Table 3. Experimental test results.

Measurement Type	Measurement Data	Comparison of Results with Targets
Unprocessed points	0	Processing points ≥ 99% Compliance
Missing/leaking welding points	0	Normal welding points ≥ 99% Compliance
Force control accuracy	±0.03 N	<±0.1 N Compliance
Visual positioning accuracy	0.0166 mm	<±0.03 mm Compliance
Welding accuracy	±8 μm	<±10 μm Compliance

. Therefore, the conformal antenna manufactured by the intelligent assembly and welding equipment for three-dimensional integrated circuits can be fully applied to the intelligent assembly of radar electronic equipment, improving the production efficiency of electronic warfare equipment and making a huge contribution to the development of the electronic warfare field.
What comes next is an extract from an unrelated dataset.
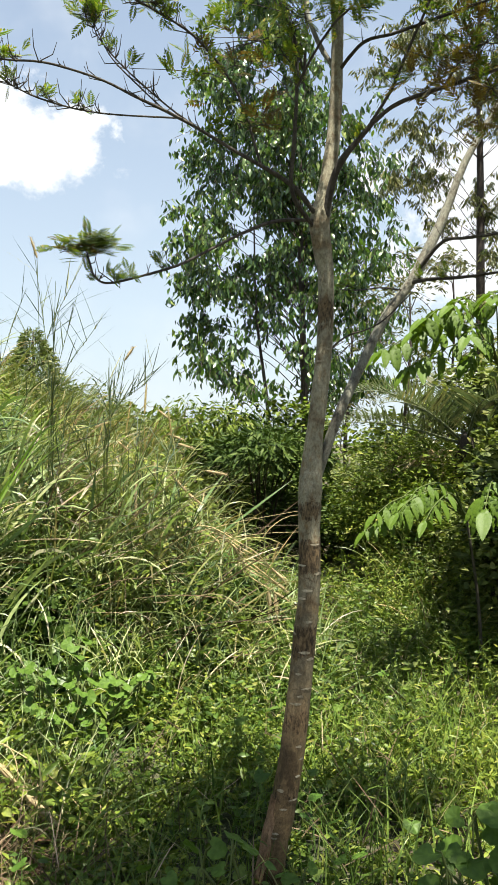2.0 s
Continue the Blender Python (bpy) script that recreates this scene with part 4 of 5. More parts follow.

The traditional processing method relies on manual processing, and the professional ability of the personnel in the actual operation is different. The process of spraying solder paste, mounting resistors, soldering, etc., relies entirely on the professionalism of the processing personnel, which can lead to the quality of the processed product being difficult to guarantee, and there are often processing errors in some positions (as shown in Figure 20), resulting in short circuits or broken circuit, which ultimately cause the entire conformal antenna to stop functioning. Due to the small size of the processing points, in the actual production process, the error rate of manual operation is very high, the processing time of a workpiece is usually more than 24 h, the overall processing efficiency and processing quality is low, and the processing cost is high. Compared with the processing results shown in Figure 19 (Numbers in Figure 19 represents the processing sequence), the equipment proposed in this paper can be a good solution to the problems caused by human error, and under the premise of ensuring quality, the efficiency will be increased by more than 50%, thus reducing production costs and effectively avoiding the problems arising from the “human” factor.
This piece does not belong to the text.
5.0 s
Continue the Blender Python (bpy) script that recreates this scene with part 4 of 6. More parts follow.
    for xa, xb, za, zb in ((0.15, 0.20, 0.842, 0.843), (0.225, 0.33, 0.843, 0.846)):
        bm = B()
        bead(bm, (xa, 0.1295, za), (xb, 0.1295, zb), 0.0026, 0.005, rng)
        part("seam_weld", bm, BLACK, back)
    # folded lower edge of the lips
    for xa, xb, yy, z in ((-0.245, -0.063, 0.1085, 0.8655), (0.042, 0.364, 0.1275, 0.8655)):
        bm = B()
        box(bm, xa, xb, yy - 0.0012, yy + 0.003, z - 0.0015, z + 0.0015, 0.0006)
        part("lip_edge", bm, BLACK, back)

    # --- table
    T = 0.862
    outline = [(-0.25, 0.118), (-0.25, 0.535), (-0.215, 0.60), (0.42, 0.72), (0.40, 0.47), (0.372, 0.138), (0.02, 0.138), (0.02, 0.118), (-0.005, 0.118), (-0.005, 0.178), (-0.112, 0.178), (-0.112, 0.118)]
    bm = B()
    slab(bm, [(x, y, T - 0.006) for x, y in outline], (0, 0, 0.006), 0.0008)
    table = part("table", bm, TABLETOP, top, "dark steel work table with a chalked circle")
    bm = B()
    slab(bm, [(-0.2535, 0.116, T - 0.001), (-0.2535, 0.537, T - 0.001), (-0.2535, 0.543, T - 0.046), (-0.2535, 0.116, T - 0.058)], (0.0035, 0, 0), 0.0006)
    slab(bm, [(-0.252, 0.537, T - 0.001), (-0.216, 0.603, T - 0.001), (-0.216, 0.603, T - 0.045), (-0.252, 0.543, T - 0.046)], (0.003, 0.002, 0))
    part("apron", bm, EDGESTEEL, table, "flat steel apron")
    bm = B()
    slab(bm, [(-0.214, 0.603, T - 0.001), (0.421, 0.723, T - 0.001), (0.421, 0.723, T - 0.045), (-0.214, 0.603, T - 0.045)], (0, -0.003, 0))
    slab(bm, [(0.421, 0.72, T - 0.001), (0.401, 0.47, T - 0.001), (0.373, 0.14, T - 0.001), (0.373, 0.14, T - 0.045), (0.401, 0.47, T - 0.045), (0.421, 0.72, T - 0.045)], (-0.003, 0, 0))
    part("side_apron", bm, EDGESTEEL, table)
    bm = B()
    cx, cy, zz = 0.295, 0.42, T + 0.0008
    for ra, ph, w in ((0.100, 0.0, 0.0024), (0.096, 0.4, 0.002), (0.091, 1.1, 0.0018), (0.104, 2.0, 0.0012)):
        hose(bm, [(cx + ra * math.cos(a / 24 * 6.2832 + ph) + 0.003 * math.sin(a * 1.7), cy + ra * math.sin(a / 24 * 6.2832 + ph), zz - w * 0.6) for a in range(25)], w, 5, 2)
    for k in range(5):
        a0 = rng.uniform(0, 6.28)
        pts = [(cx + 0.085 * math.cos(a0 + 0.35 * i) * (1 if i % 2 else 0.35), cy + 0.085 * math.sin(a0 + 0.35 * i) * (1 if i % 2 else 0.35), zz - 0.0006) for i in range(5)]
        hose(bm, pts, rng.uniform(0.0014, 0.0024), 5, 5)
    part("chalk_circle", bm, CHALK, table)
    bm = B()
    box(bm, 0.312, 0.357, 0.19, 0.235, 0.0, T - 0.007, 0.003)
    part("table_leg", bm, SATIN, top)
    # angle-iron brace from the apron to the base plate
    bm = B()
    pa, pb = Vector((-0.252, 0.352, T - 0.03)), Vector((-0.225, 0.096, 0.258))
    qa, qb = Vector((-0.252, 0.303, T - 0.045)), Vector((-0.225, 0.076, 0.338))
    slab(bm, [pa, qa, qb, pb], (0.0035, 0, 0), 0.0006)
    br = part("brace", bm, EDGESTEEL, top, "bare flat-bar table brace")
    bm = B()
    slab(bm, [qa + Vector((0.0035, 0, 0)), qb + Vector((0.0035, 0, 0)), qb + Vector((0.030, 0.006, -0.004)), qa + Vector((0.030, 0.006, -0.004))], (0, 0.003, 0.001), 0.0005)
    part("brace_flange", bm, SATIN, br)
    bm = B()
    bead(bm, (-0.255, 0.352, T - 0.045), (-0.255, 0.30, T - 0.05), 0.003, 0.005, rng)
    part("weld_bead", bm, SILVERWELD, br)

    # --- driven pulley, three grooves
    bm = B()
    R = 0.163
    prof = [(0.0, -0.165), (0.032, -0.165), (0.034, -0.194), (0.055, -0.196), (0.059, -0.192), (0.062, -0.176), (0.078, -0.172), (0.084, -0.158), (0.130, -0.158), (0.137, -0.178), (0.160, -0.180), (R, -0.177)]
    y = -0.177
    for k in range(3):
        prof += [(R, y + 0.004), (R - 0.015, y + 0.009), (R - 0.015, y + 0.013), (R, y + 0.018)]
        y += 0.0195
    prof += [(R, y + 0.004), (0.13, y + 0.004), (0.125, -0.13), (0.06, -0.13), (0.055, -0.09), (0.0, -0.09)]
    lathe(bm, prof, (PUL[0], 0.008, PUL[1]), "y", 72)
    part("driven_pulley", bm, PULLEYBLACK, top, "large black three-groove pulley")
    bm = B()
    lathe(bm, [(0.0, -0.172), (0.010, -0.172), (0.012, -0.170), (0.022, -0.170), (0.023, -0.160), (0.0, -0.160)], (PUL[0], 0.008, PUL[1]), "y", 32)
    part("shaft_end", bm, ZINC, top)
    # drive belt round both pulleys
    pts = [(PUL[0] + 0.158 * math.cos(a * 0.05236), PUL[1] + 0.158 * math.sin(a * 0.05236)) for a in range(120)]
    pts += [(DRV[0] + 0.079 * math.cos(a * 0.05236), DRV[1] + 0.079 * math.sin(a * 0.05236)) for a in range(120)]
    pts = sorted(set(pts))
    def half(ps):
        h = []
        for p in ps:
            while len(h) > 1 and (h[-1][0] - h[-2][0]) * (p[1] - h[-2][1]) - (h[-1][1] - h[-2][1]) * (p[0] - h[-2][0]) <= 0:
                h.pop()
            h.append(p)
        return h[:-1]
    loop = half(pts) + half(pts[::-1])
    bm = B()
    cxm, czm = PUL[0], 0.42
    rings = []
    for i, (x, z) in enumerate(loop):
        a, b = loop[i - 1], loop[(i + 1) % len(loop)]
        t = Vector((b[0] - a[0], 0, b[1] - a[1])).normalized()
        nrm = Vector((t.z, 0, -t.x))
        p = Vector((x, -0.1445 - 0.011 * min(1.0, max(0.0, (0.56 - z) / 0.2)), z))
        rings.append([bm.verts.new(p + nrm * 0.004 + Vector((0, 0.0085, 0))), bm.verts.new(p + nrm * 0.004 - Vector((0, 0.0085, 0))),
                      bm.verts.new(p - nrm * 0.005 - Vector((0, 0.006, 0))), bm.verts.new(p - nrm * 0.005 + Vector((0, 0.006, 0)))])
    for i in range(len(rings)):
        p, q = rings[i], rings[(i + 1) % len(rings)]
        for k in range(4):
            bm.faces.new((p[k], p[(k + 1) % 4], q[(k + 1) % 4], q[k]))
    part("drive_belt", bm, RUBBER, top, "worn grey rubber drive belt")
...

The real picture of the intelligent equipment proposed in this paper is shown in Figure 21, in which can clearly be seen the internal layout of the equipment and the machining status of the workpiece. Even though the machining process is complicated, we have realized the layout of the modules in a reasonable space, and it is almost the same as the model diagram of the equipment shown in the previous section. In order to introduce this equipment in more detail, the technical parameters and specifications of the main modules of this equipment are listed in

Table 4. Equipment parameters.

Name	Technical Indicators	Technical Parameters
Equipment	Equipment machining range	>500 × 300 × 300 mm
	Eco-friendly performance	GB16297-1996 <Comprehensive Emission Standards for Air Pollutants> Level 2 Standard
	Safety function	Fault alarm function, overload, power failure and other protection or alarm function
Two-dimensional rotary motion module	Driving method	Direct-drive motor
	Rotation range	A: ≥±90°, C: ≥±360°
	Position accuracy	A ± 10 arc sec C ± 10 arc sec
	Repeated positioning accuracy	A ± 2.5 arc sec C ± 2.5 arc sec
Solder paste spraying module	Minimum diameter of spray point	≤250 μm
	Single-point accuracy	≤±40 μm
	Single-point repeated accuracy	≤±35 μm
	Spraying function 1	Multiple CAD files converted to spray programs for automatic matching of solder paste volume
	Spraying function 2	Self-positioning and self-calibration
	Solder Paste Nozzles	Replaceable and anti-static
Resistor mounting module	Range	0.3 × 0.6 mm ≈ 3 × 3 mm
	SMT precision	IC: 30 μm@3Sigma Chip: 50 μm@3Sigma
	Angular repeated accuracy	≤0.05°
	Mounting Functions	Conversion of various CAD files to patch programs
	Placement force control range	0.5 ≈ 7 N
	Automatic positioning accuracy for visual recognition	≤±0.05 mm
	Intelligent pressure feedback and control capability	Programmable control with intelligent pressure feedback and intelligent control function
Laser welding module	Laser welding function	Display, edit, save, and recall process parameters
	Temperature control accuracy	≤±5 °C
	Automatic positioning accuracy for visual recognition	≤±0.02 mm
	Laser irradiation spot size (diameter)	The size covers the range of 0.4 mm to 3 mm and is adjustable.

.

5. Conclusions

This paper presents an integrated precision manufacturing equipment which can complete the task of intelligent assembly and welding, and has been successfully applied to the three-dimensional circuit machining on the surface of conformal antenna. This article analyzes the difficulties of three-dimensional circuit assembly and processing, and it breaks through the difficulties of three-dimensional circuit processing, such as high personnel dependence, poor processing quality, and poor reliability. The article optimizes the overall processing flow, designs the overall structure of the equipment, verifies the feasibility of the equipment’s mechanical structure based on simulation experiments, builds an experimental platform, and verifies the comprehensive performance of the designed solder paste spraying module, resistor mounting module, and laser welding module. Additionally, the equipment can adapt to more conformal antenna models by changing the fixture form of the two-dimensional rotary motion module, making it highly versatile. The experimental results show that the surface processing point repeat positioning accuracy of the three-dimensional circuit is better than ±30 μm, the mounting force control accuracy of the resistor is better than ±0.1 N, the visual measurement repeat measurement accuracy is less than ±10 μm, and the visual recognition accuracy is higher than 99%. Compared with manual production, the first-pass yield rate reaches 95%, and production efficiency is improved by more than 50%. Finally, the cost and environmental performance of the intelligent processing equipment proposed in this paper are in line with national and industry standards and are suitable for mass production. It is hoped that the research results of this paper can provide certain guidance for the implementation of three-dimensional circuit intelligent processing equipment.